Les événements ayant le plus fort impact sur l’état de santé des répondant-es sont le Covid et les problèmes professionnels (deux tiers pour chaque catégorie). Viennent ensuite les problèmes familiaux et personnels. Deux médecins sur cinq ont déjà ressenti une détresse psychologique liée à leur travail. Ici aussi, femmes et médecins de moins de 50 ans sont surreprésentés. Parmi ces médecins, une forte majorité l’associe à la charge de travail élevée et à la surcharge administrative. La moitié désigne aussi la charge émotionnelle et le manque de reconnaissance. Les conséquences ne sont pas anodines puisque sur tout l’échantillon, 5% reconnaissent avoir commis une erreur médicale et 15% à avoir été témoin de la mise en danger d’un-e patient-e par un médecin du fait de l’état de santé de ce dernier.
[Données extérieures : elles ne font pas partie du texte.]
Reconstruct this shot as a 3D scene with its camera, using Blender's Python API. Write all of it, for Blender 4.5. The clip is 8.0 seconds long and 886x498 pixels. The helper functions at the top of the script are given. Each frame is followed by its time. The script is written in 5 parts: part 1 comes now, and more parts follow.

Plus de 9 répondants sur 10 n’ont jamais fait appel à une structure d’aide pour professionnel-les comme Remed, essentiellement parce qu’ils n’en ont pas ressenti le besoin. Il faut toutefois constater que quelques médecins affirment ne pas connaître de telles structures et que plusieurs sont suivis par un thérapeute. Finalement, près de 4 médecins sur 10 estiment ne pas avoir trouvé un équilibre entre vie privée et vie professionnelle, les moins de 50 ans et les salariés étant surreprésentés. Malgré tout, ils sont 9 sur 10 à être globalement satisfaits de leur travail. Cela corrobore l’étude de l’Observatoire suisse de la santé qui place les médecins suisses de premier recours en première position en comparaison internationale sur la question de la satisfaction avec leur pratique, même si le pourcentage a diminué depuis 2019. (1)

Le chiffre

37%
C'est le nombre de répondant-es jugeant leur santé mentale moyenne ou mauvaise.

A retenir

Environ un quart à un tiers des médecins sont globalement concernés par les divers problèmes abordés dans ce sondage sur leur état de santé. Une proportion qui augmente à 4 sur 10 en ce qui concerne le temps de travail élevé, l’épuisement professionnel, la détresse psychologique liée surtout à la charge de travail et la surcharge administrative. Les femmes et les médecins de moins de 50 ans.

Echantillon

Le sondage compte 1075 répondant-es, soit 20% de participation, avec un parfait équilibre entre femmes et hommes. Les groupes majoritaires de cet échantillon sont les 40-69 ans (83%), les spécialistes (58%) et les médecins en cabinet (74%). La grande majorité est toujours en activité.

Références

(1) Médecins de premier recours : situation en Suisse et en comparaison internationale. Analyse de l’International Health Policy Survey 2022 de la fondation américaine Commonwealth Fund (CWF) sur mandat de l’Office fédéral de la santé publique (OFSP), Dr Olivier Pahud, 2023.